* **Scene script records**:
•••

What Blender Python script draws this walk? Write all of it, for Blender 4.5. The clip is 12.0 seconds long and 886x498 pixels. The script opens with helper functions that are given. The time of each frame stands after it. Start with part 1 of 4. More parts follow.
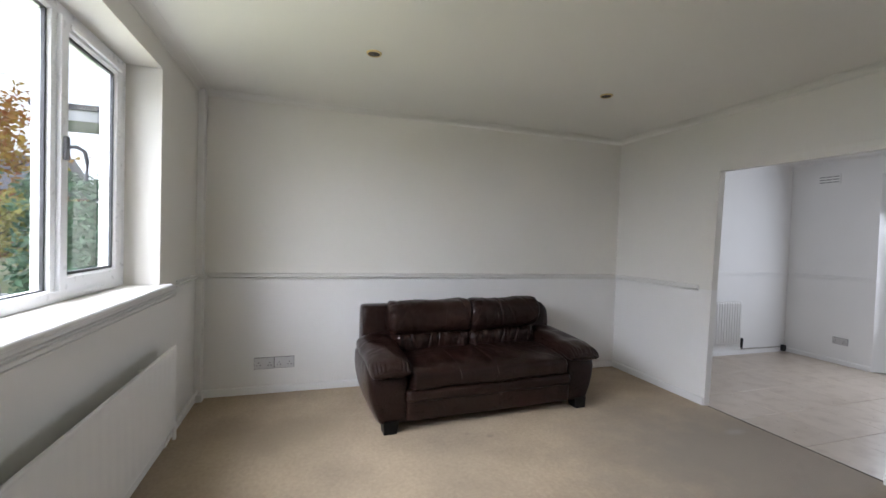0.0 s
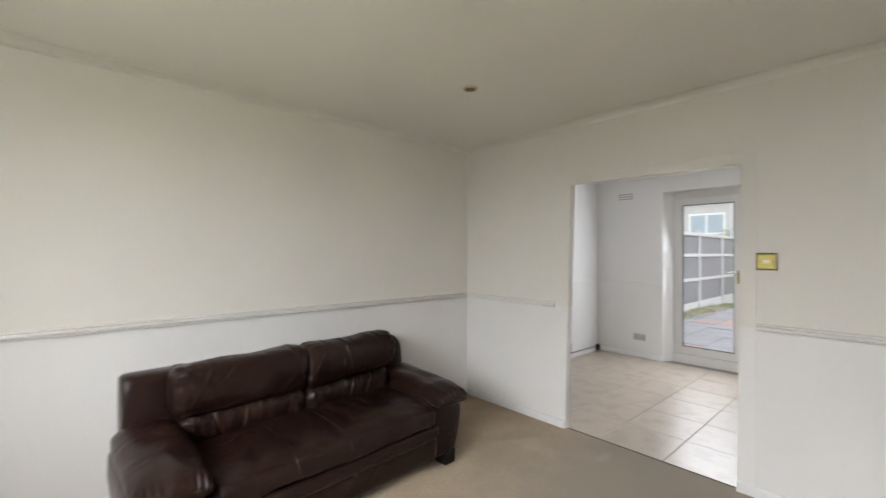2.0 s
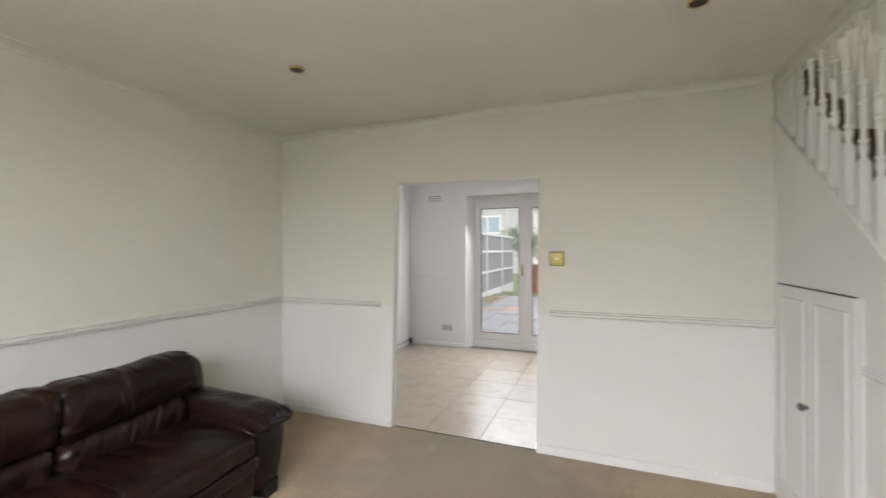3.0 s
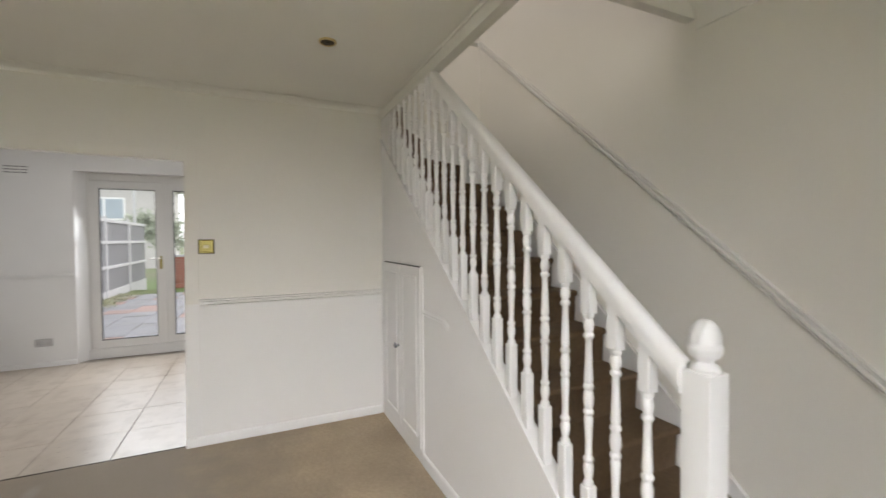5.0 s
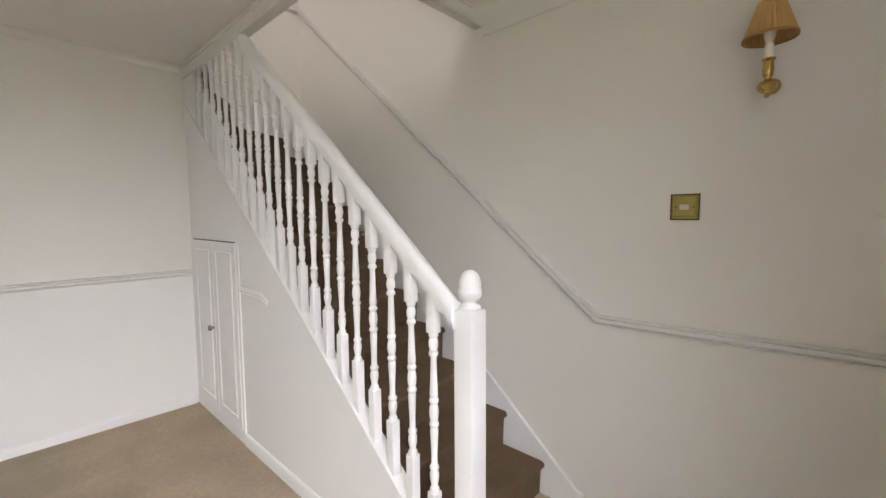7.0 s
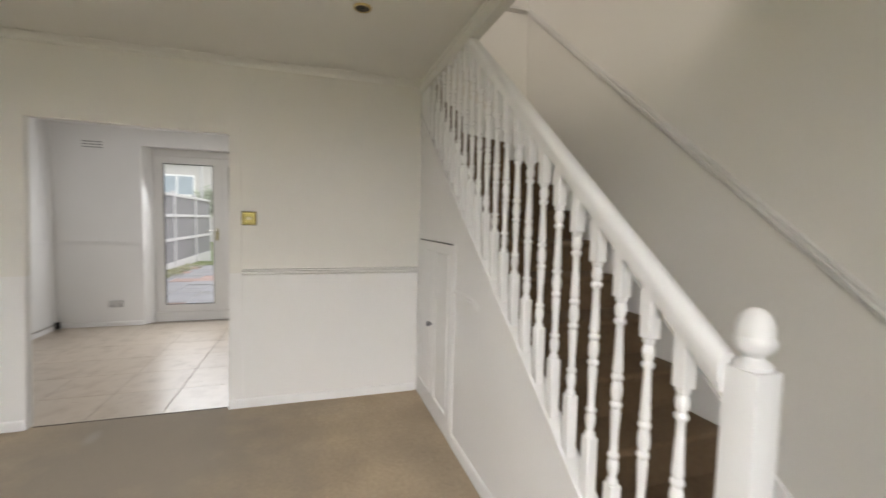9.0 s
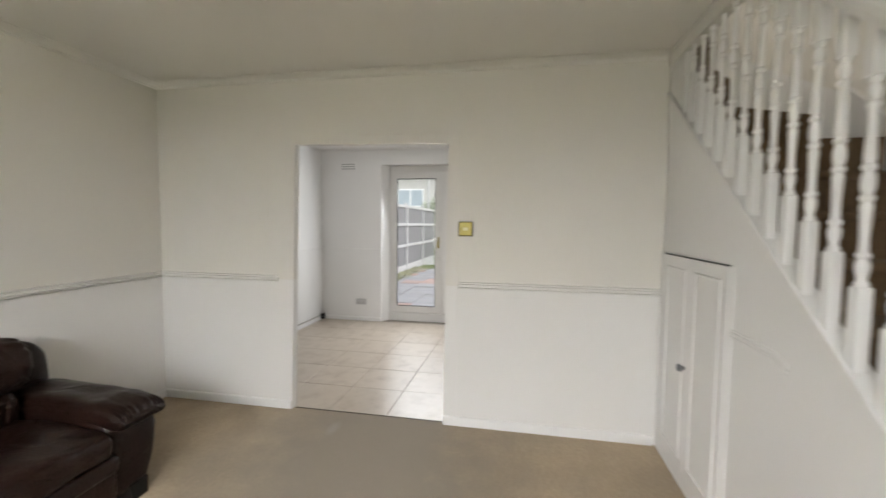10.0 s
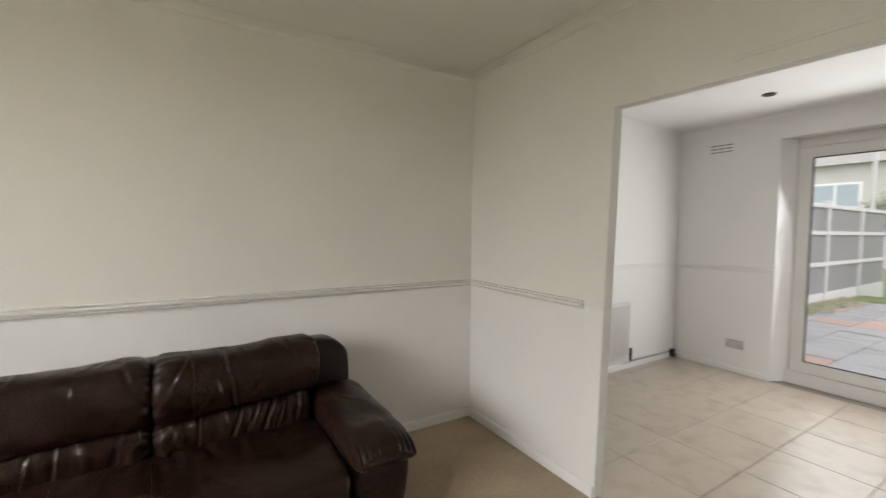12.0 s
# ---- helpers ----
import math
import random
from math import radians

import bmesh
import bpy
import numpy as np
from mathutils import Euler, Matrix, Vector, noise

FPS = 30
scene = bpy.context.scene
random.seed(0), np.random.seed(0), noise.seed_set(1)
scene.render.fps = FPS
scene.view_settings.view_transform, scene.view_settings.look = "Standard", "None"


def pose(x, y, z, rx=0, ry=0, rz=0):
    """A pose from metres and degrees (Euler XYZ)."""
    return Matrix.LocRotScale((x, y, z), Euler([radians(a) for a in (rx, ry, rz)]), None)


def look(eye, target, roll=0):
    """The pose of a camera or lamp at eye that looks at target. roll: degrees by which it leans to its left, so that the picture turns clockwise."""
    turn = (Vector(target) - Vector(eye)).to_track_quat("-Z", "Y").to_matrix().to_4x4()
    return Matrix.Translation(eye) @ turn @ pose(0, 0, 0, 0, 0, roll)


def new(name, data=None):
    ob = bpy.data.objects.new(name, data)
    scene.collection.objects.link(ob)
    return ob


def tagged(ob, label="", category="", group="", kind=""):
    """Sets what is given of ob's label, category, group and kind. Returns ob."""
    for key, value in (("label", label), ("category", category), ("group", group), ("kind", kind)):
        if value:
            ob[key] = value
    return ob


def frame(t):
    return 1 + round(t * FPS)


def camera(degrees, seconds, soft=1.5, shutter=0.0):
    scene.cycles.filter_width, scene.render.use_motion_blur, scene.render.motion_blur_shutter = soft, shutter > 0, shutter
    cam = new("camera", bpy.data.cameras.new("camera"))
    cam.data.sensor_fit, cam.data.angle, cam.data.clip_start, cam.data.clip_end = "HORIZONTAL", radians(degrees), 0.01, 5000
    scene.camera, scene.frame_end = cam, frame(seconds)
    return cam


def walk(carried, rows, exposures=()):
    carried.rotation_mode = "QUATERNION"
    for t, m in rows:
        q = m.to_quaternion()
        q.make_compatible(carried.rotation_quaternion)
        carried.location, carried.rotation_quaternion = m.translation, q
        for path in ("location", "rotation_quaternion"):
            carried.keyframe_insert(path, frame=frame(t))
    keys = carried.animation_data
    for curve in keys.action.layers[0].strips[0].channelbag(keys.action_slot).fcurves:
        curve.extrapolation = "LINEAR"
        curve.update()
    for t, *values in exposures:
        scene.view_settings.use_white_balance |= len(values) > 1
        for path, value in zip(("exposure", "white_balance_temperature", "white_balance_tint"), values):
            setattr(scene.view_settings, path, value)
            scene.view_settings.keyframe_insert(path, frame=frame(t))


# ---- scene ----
cam = camera(94.0, 12.0, shutter=0.4)
PATH = [
    (0, (0.047, -0.427, 1.319), (0.661, 1.475, 1.27), 1.8),
    (0.3, (0.043, -0.297, 1.341), (0.699, 1.592, 1.305), 1.7),
    (1, (0.073, -0.078, 1.352), (0.906, 1.741, 1.353), 1.1),
    (1.5, (0.184, 0.172, 1.384), (1.238, 1.872, 1.397), 0.8),
    (2, (0.267, 0.348, 1.392), (1.607, 1.833, 1.409), 0.3),
    (2.5, (0.286, 0.501, 1.404), (1.929, 1.642, 1.418), 0.1),
    (3, (0.27, 0.562, 1.41), (2.136, 1.284, 1.415), -0.1),
    (3.5, (0.247, 0.533, 1.398), (2.228, 0.811, 1.389), -0.0),
    (5.5, (-0.097, 0.581, 1.391), (1.576, -0.512, 1.31), -0.7),
    (6, (-0.159, 0.605, 1.38), (1.339, -0.715, 1.257), -0.8),
    (6.5, (-0.188, 0.59, 1.363), (1.162, -0.878, 1.21), -0.6),
    (8.5, (-0.041, 0.447, 1.358), (1.685, -0.554, 1.213), 1.1),
    (8.9, (0.013, 0.439, 1.358), (1.884, -0.255, 1.224), 1.3),
    (9.2, (0.094, 0.437, 1.354), (2.047, 0.023, 1.223), 1.1),
    (9.5, (0.228, 0.451, 1.364), (2.22, 0.334, 1.235), 0.9),
    (10.2, (0.548, 0.514, 1.383), (2.468, 1.065, 1.266), 0.5),
    (10.5, (0.686, 0.549, 1.373), (2.516, 1.348, 1.259), 0.5),
    (11, (0.943, 0.608, 1.367), (2.564, 1.774, 1.262), 0.5),
    (11.5, (1.228, 0.716, 1.37), (2.575, 2.191, 1.269), 0.4),
    (12, (1.474, 0.822, 1.354), (2.521, 2.523, 1.256), 0.7),
]
walk(cam, [(t, look(eye, target, roll)) for t, eye, target, roll in PATH],
     [(0, -0.60, 5950, 14), (0.5, -0.50, 6050, 14), (1.0, -0.42, 6150, 14), (1.5, -0.27, 6300, 13), (2.0, -0.22, 6400, 12), (3.5, -0.18, 6600, 12), (5.5, -0.38, 6600, 12), (6.5, -0.12, 6450, 16), (8.5, -0.37, 6650, 12), (9.5, -0.27, 6750, 12), (10.5, -0.20, 6500, 9), (11.5, -0.27, 6600, 9), (12.0, -0.30, 6850, 11)])

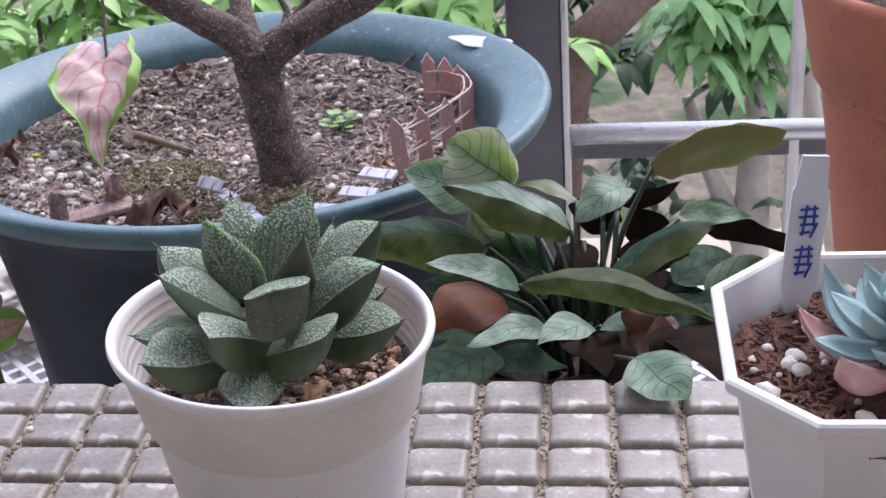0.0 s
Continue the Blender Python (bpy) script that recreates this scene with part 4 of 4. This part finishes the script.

•••

* **Requirement**:
Report how many lines in these entries contain "exposures". Answer with the number only.

* **Task result**:
2